Innovative Conservation: Education, Implementation, and Research
Through the summer of 2014 the staff of the DeKalb County and Steuben County Soil and Water Conservation Districts met several times to construct an application for the 2015 Clean Water Indiana Grants Program. Funded through the Indiana State Department of Agriculture these grants assist partnering SWCDs in getting conservation on the land that addresses local natural resource concerns.
The planning efforts of the two SWCDs resulted in a grant project titled Innovative Conservation: Education, Implementation, and Research. The purpose of the project was to promote the adoption of conservation practices that reduce sediment and nutrient loading through education, incentive and cost-share payments, and to provide support for on-going research to understand phosphorus loading of waterways in the Western Lake Erie Basin Watershed.
Specifically, the project would provide a $20 per acre incentive payment on a maximum of 100 acres for new or early adopting producers to experiment with Cover Crops, Gypsum Application, and Variable Rate Technology as part of their farming operation. Because no-till planting is the foundation of a complete conservation farming operation, the grant would also provide a 75% cost-share payment up to a maximum of $2000 for converting to no-till for planting corn. Additionally the grant would continue and expand partner based education events such as Agronomy Field Day held annually at a local Ag retailer facility. Finally, the budget included support for on-going research conducted in the area by the Agriculture Research Service on phosphorus movement across the landscape. When completed the grant application requested funding of $75,000 for implementation.
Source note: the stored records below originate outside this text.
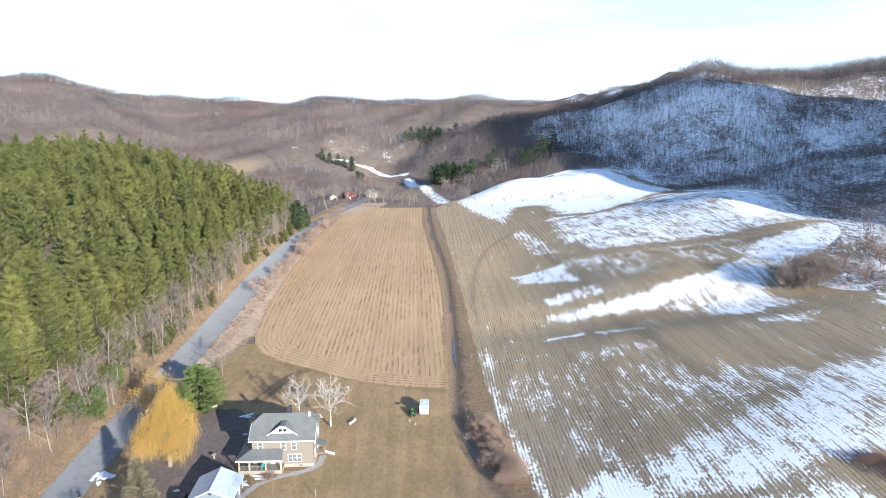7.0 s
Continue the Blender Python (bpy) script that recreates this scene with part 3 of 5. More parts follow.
def bare_parts(h, spread, seed, limbs=11, fork=5, twigs=5, lean=0.04, thick=0.16, up=0.75, start=0.3, tw=0.035, arch=0.0):
    """Trunk with limbs, and twigs, of a leafless tree."""
    r = np.random.default_rng(seed)
    k = 6
    path = np.cumsum(np.concatenate([np.zeros((1, 3)), np.stack([r.normal(lean, 0.05, k), r.normal(0, 0.05, k), np.ones(k)], 1)]), 0) * h * 0.8 / k
    path[0, 2] -= 0.3
    rad = thick * (1 - np.linspace(0, 0.85, k + 1))
    trunk = [rods(path[:-1], path[1:], rad[:-1], rad[1:], 6)]

    def along(f):
        g = np.clip(f, 0, 0.999) * k
        i = g.astype(int)
        return path[i] * (1 - (g - i))[:, None] + path[i + 1] * (g - i)[:, None]

    f = np.sort(r.uniform(start, 1.0, limbs))
    p = along(f)
    az = r.uniform(0, 6.283) + np.arange(limbs) * 2.4
    d = unit(np.stack([np.cos(az), np.sin(az), np.full(limbs, up) + r.normal(0, 0.18, limbs)], 1))
    ln = spread * (1.15 - 0.65 * f) * r.uniform(0.7, 1.2, limbs)
    mid = p + d * (ln * 0.55)[:, None]
    end = mid + unit(d + [0, 0, 0.3] + r.normal(0, 0.2, d.shape)) * (ln * 0.5)[:, None]
    r0 = thick * (1 - 0.8 * f) * 0.55
    trunk += [rods(p, mid, r0, r0 * 0.6, 4), rods(mid, end, r0 * 0.6, r0 * 0.2, 3)]
    s = r.uniform(0.25, 1.0, (limbs, fork))
    q = np.where((s < 0.55)[..., None], p[:, None] + (mid - p)[:, None] * (s / 0.55)[..., None], mid[:, None] + (end - mid)[:, None] * ((s - 0.55) / 0.45)[..., None]).reshape(-1, 3)
    qd = unit(np.repeat(d, fork, 0) + r.normal(0, 0.6, q.shape) + [0, 0, 0.25 - arch])
    ql = np.repeat(ln, fork) * r.uniform(0.25, 0.5, len(q))
    qe = q + qd * ql[:, None]
    trunk.append(rods(q, qe, np.repeat(r0, fork) * 0.4, np.full(len(q), 0.012), 3))
    t = r.uniform(0.15, 1.0, (len(q), twigs))
    w = (q[:, None] + (qe - q)[:, None] * t[..., None]).reshape(-1, 3)
    wd = unit(np.repeat(qd, twigs, 0) + r.normal(0, 0.6, w.shape) + [0, 0, 0.15 - arch])
    wl = np.repeat(ql, twigs) * r.uniform(0.4, 0.9, len(w)) + 0.25
    we = w + wd * wl[:, None]
    v = r.uniform(0.2, 1, (len(w), 2))
    x = (w[:, None] + (we - w)[:, None] * v[..., None]).reshape(-1, 3)
    xe = x + unit(np.repeat(wd, 2, 0) + r.normal(0, 0.5, x.shape)) * (np.repeat(wl, 2) * r.uniform(0.4, 0.8, len(x)))[:, None]
    return join(*trunk), join(blades(w, we, tw, r), blades(x, xe, tw * 0.8, r))


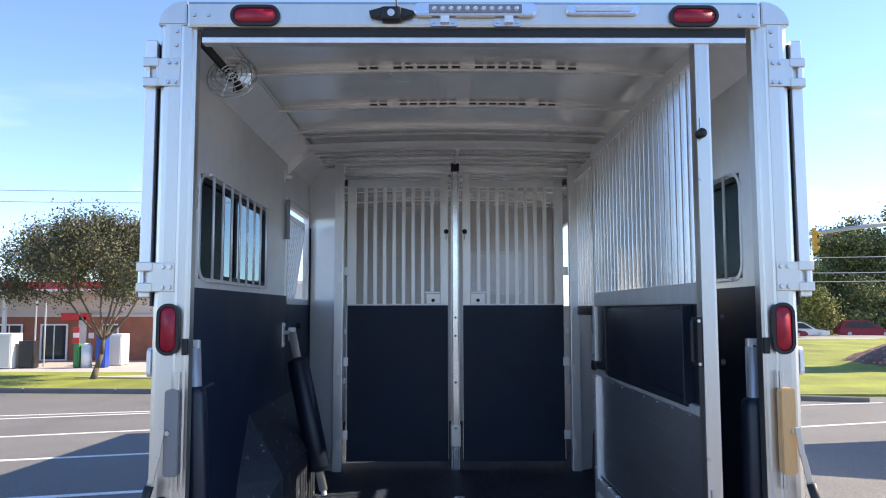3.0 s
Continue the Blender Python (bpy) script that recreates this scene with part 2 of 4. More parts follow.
bm = bmesh.new()
ys = (-2500, -60, -5, 0, 5, 10, 17, 40, 120, 3000)
xs = (-3000, -60, -20, 0, 20, 60, 3000)
def lot_z(y):
    return ground_z(min(max(y, -60), 120))
grid = [[bm.verts.new((x, y, lot_z(y))) for x in xs] for y in ys]
for r0, r1 in zip(grid, grid[1:]):
    for i in range(len(xs) - 1):
        bm.faces.new((r0[i], r0[i + 1], r1[i + 1], r1[i]))
ground = structure("ground", bm, ASPHALT, "grey speckled asphalt car park", "ground")


def stripe(a, b, w=0.11):
    a, b = Vector(a), Vector(b)
    n = (b - a).normalized().orthogonal() * w / 2
    pts = [(p.x, p.y) for p in (a + n, b + n, b - n, a - n)]
    lo = [(x, y, ground_z(y) - 0.02) for x, y in pts]
    hi = [(x, y, ground_z(y) + 0.005) for x, y in pts]
    return structure("parking_line", quad_solid(lo + hi), PAINT, "worn white painted parking bay line", "road marking")


for (ax, ay), (bx, by) in (((-6.6, 1.15), (-1.3, 2.95)), ((-7.6, 3.85), (-2.2, 5.6)), ((-8.6, 6.45), (-2.6, 8.6)), ((-9.9, 8.9), (-3.4, 11.9)), ((-11.9, 11.9), (-4.4, 15.6)), ((-12.5, 12.9), (-4.2, 15.9)), ((-4.5, -1.0), (-1.15, 0.12)),
                           ((5.35, 6.45), (9.3, 8.0)), ((4.4, 10.3), (11.9, 13.2)), ((5.6, 15.05), (11.6, 16.9))):
    stripe((ax, ay), (bx, by), 0.12)

# ---- trailer shell ----
W, RF = 1.09, -0.03  # inner half width, rear face
FEED = {-1: (2.06, 2.82, 1.19, 1.81), 1: (1.95, 2.60, 1.18, 1.81)}
WIN = {-1: (0.36, 1.52, 1.262, 1.69), 1: (0.36, 1.40, 1.262, 1.69)}
ROOM = 5.1
bm = box(-1.1, 1.1, 0.0, 2.86, -0.12, 0.0)
floor = structure("floor", bm, FLOORING, "black granular poured rubber trailer floor", "floor")
bm = box(-1.1, 1.1, 2.864, ROOM, -0.12, -0.006)
structure("dressing_room_floor", bm, FLOORING, "dark granular rubber floor beyond the stall gates", "floor")
for s, nm in ((-1, "left"), (1, "right")):
    # the left opening past the gates is unseen, added to let in skylight
    holes = [WIN[s], FEED[s]] + ([(3.5, 4.95, 1.17, 1.95)] if s == 1 else [(2.95, 3.8, 0.5, 1.95)])
    bm = wall_x(s * W, s * (W + 0.035), 0.03, ROOM, -0.16, 2.195, holes)
    structure("wall_" + nm, bm, SHEET, "pale aluminium sheet trailer side wall with window openings", "wall")
    # black wall mats
    bm = box(s * (W - 0.008), s * W, 0.035, FEED[s][0], 0.0, 1.225, 0.002)
    structure("wall_mat_" + nm, bm, MAT, "black rubber mat lining the lower trailer wall", "wall mat")
    bm = box(s * (W - 0.008), s * W, FEED[s][0] + 0.006, 2.86, 0.0, 1.172, 0.002)
    structure("wall_mat_door_" + nm, bm, MAT, "black rubber mat on the escape door", "wall mat")
GREYWALL = material("grey_lining", (0.66, 0.645, 0.615), 0.5, 0.1, 0.1, 2, 30, 0.05, 0.002)
HATCH = material("hatch_grey", (0.78, 0.775, 0.76), 0.5, 0.1, 0.08, 2, 30, 0.05, 0.002)
bm = box(-1.12, 1.12, ROOM, ROOM + 0.04, -0.16, 2.235)
structure("wall_front", bm, GREYWALL, "grey lined front wall of the trailer", "wall")

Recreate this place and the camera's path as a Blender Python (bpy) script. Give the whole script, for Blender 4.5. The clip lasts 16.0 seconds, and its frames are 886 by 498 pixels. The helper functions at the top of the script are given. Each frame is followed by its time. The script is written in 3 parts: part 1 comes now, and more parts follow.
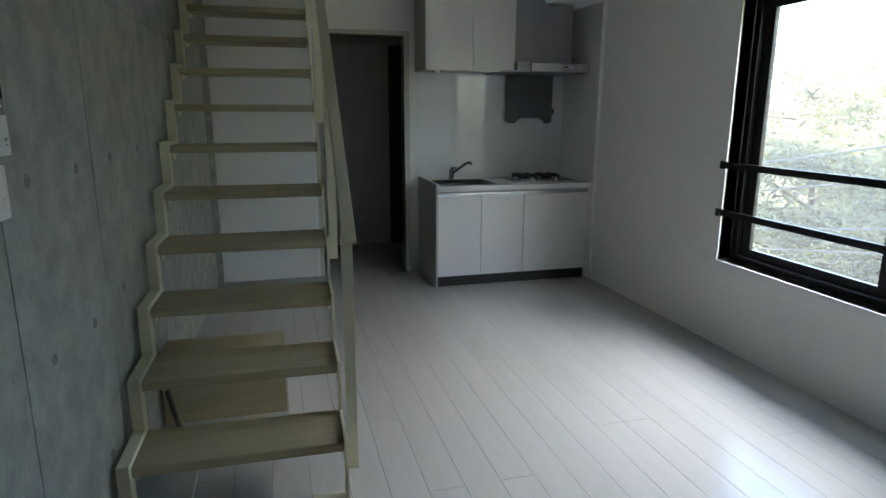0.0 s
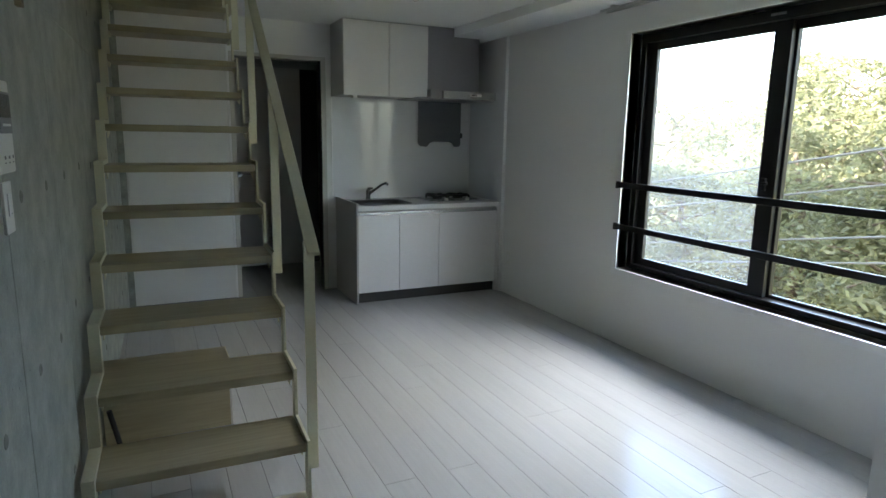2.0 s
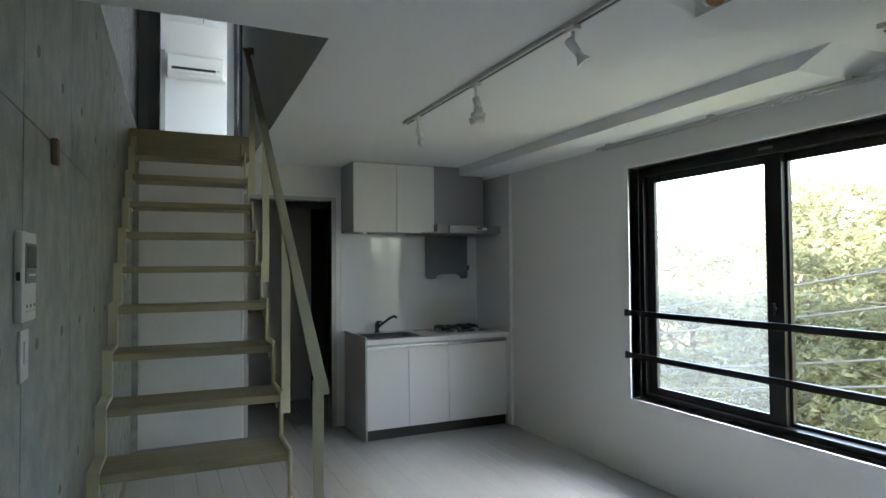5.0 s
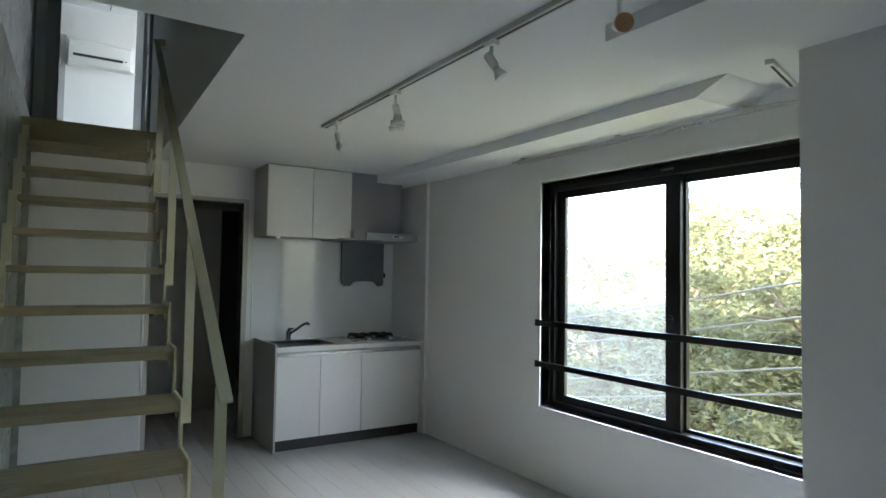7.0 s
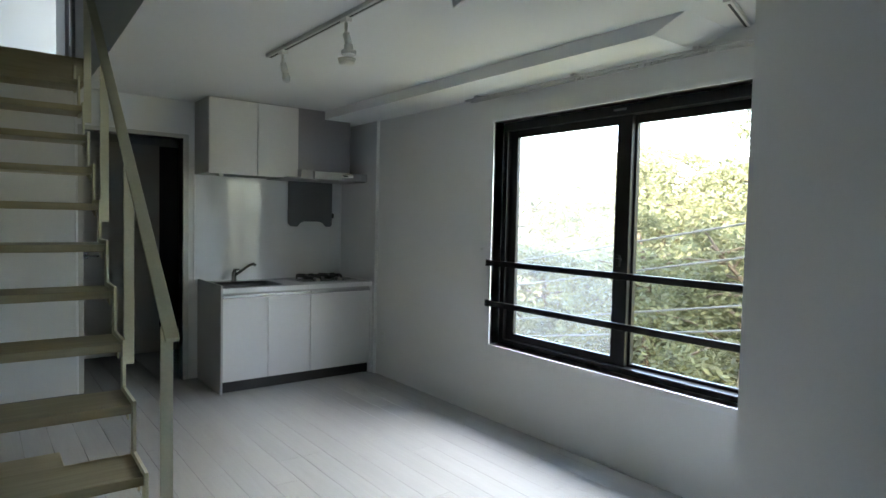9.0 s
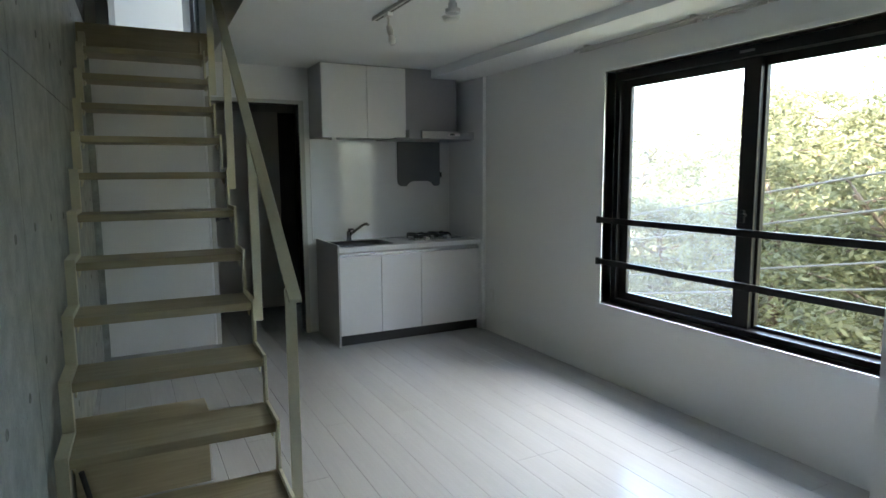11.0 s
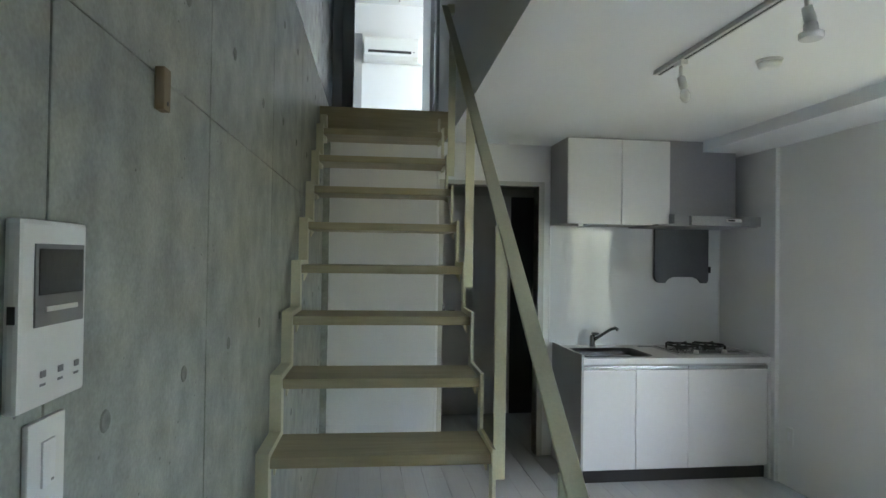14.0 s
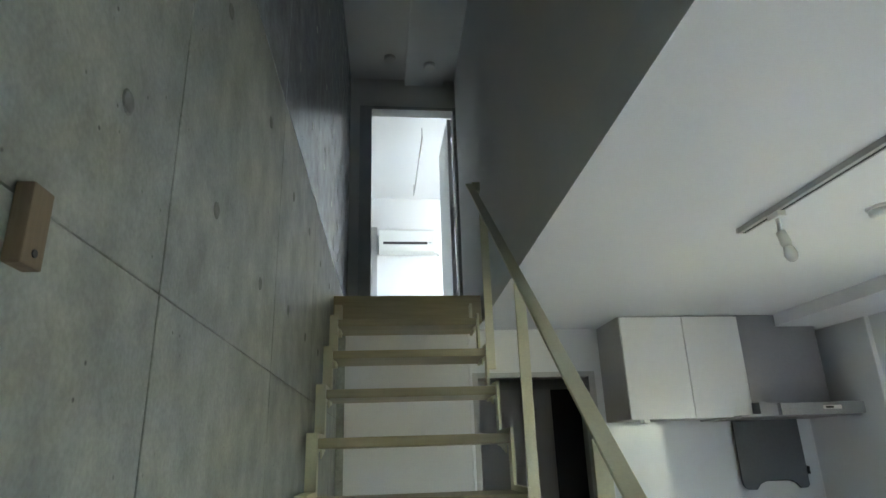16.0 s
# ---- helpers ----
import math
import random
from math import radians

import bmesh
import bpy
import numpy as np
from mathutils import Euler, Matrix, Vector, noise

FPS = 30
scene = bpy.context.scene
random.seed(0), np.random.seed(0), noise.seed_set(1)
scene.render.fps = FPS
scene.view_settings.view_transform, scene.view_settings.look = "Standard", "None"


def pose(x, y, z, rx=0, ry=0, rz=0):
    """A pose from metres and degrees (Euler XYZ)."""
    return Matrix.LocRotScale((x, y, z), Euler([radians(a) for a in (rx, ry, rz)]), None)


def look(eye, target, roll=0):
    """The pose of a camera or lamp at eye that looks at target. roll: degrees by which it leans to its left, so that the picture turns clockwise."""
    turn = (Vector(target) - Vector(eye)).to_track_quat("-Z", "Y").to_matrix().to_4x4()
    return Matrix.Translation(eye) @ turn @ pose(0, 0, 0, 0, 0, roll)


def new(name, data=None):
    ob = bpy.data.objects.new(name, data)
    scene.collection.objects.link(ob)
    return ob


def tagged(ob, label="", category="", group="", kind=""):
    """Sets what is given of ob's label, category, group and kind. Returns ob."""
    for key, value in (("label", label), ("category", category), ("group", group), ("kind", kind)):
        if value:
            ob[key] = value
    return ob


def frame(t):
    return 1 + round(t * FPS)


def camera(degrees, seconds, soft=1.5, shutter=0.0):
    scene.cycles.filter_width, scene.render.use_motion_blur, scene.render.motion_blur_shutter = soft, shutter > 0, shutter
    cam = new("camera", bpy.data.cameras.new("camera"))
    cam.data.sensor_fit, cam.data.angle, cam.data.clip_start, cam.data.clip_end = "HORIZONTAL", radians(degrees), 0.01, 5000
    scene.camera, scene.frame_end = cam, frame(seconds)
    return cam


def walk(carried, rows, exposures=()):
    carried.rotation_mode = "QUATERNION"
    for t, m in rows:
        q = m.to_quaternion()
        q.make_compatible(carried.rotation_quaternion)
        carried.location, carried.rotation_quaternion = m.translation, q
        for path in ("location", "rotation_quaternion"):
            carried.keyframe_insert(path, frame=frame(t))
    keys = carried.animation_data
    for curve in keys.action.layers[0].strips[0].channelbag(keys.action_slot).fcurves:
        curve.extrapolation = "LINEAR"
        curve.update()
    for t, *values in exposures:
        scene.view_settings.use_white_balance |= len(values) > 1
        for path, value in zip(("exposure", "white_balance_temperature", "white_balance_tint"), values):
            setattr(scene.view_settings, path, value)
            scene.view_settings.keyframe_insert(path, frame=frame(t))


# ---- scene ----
cam = camera(71.9, 16.0)
PATH = [
    (0, (0.53, 0.209, 1.474), (1.047, 2.09, 1.034), 0.2),
    (0.5, (0.438, 0.174, 1.445), (1.095, 2.011, 1.007), 1.0),
    (1, (0.329, 0.078, 1.485), (1.093, 1.879, 1.068), 1.5),
    (1.5, (0.254, 0.055, 1.473), (1.083, 1.833, 1.081), 1.1),
    (2, (0.231, 0.048, 1.475), (1.08, 1.821, 1.11), 1.0),
    (2.5, (0.201, 0.042, 1.499), (1.065, 1.817, 1.178), 0.5),
    (3, (0.217, 0.041, 1.481), (1.079, 1.832, 1.263), 0.3),
    (3.5, (0.213, 0.038, 1.491), (1.06, 1.845, 1.353), 0.1),
    (4, (0.212, 0.037, 1.494), (1.039, 1.857, 1.456), -0.0),
    (6.5, (0.229, 0.039, 1.497), (1.186, 1.792, 1.6), 0.6),
    (7, (0.231, 0.033, 1.49), (1.304, 1.719, 1.575), 0.9),
    (7.5, (0.25, 0.028, 1.485), (1.404, 1.66, 1.541), 0.9),
    (8, (0.244, 0.051, 1.466), (1.465, 1.635, 1.468), 0.5),
    (10.5, (0.227, 0.098, 1.458), (1.306, 1.766, 1.225), -0.0),
    (11, (0.235, 0.089, 1.49), (1.148, 1.851, 1.244), -0.4),
    (11.5, (0.272, 0.211, 1.497), (1.031, 2.048, 1.274), -0.1),
    (12, (0.377, 0.301, 1.521), (0.941, 2.212, 1.345), 0.4),
    (12.5, (0.404, 0.406, 1.507), (0.817, 2.358, 1.37), 1.1),
    (13, (0.357, 0.62, 1.518), (0.682, 2.59, 1.411), 1.5),
    (13.5, (0.294, 0.785, 1.53), (0.591, 2.763, 1.482), 1.3),
    (14, (0.294, 1.023, 1.55), (0.559, 3.005, 1.576), 0.8),
    (14.5, (0.309, 1.229, 1.582), (0.543, 3.209, 1.729), -0.1),
    (15, (0.295, 1.401, 1.604), (0.554, 3.355, 1.944), -1.6),
    (15.5, (0.26, 1.54, 1.63), (0.525, 3.45, 2.161), -1.5),
    (16, (0.247, 1.637, 1.638), (0.466, 3.519, 2.279), -1.9),
]
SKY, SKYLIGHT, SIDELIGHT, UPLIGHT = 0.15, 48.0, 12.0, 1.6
walk(cam, [(t, look(eye, target, roll)) for t, eye, target, roll in PATH],
     [(0.0, 4.22), (4.0, 4.48), (8.0, 4.52), (11.0, 4.37), (12.5, 4.7), (14.0, 5.15), (16.0, 5.4)])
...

On December 19, 2014 the DeKalb and Steuben SWCDs received word that our application had been selected for full funding by the State Soil Conservation Board. Work on the project got underway in January of 2015 and completed with the final report submitted in December of 2017. Accomplishments of the grant are as follows:
- 1745 acres of Cover Crops were planted
- 861 acres of Gypsum was applied
- 384 acres used Variable Rate Technology (VRT) for application of nutrients and/or herbicides
- 6 education events were held
- 434 individuals attended education events
- 1 edge of field monitoring site was installed
- $23,153 of SWCD in-kind services were leveraged
- $142,384 of partner funds were leveraged
- $112,679 of partner in-kind services were leveraged
- $3.71 was leveraged for each dollar funding the grant
Most unique in the grant was the partnering between the Agriculture Resource Service, a local producer, and the DeKalb and Steuben Soil and Water Conservation Districts for the installation of a 4R Edge of Field monitoring site. This site will provide long term, field level monitoring of the effectiveness of conservation practices used in agriculture. Clean Water Indiana Funds were used to reimburse the producer for expenses incurred over and above normal tile installation to divide the field into two equal sized watersheds and insure the results from each site were not affected by unknown sources through sub-surface drainage.
The site is in its final year of establishing base line date. The next step is to introduce a change in the producer’s management practices on half of the site and monitor surface and sub-surface run-off and compare that with the run-off from the other half of the site not receiving the change in management. This will determine the effectiveness of the conservation management practice introduced.
The investment of CWI funds has made this a premier site for conducting research. Results from the site will provide important data for addressing the issues of the Western Lake Erie Basin long past the end of this grant.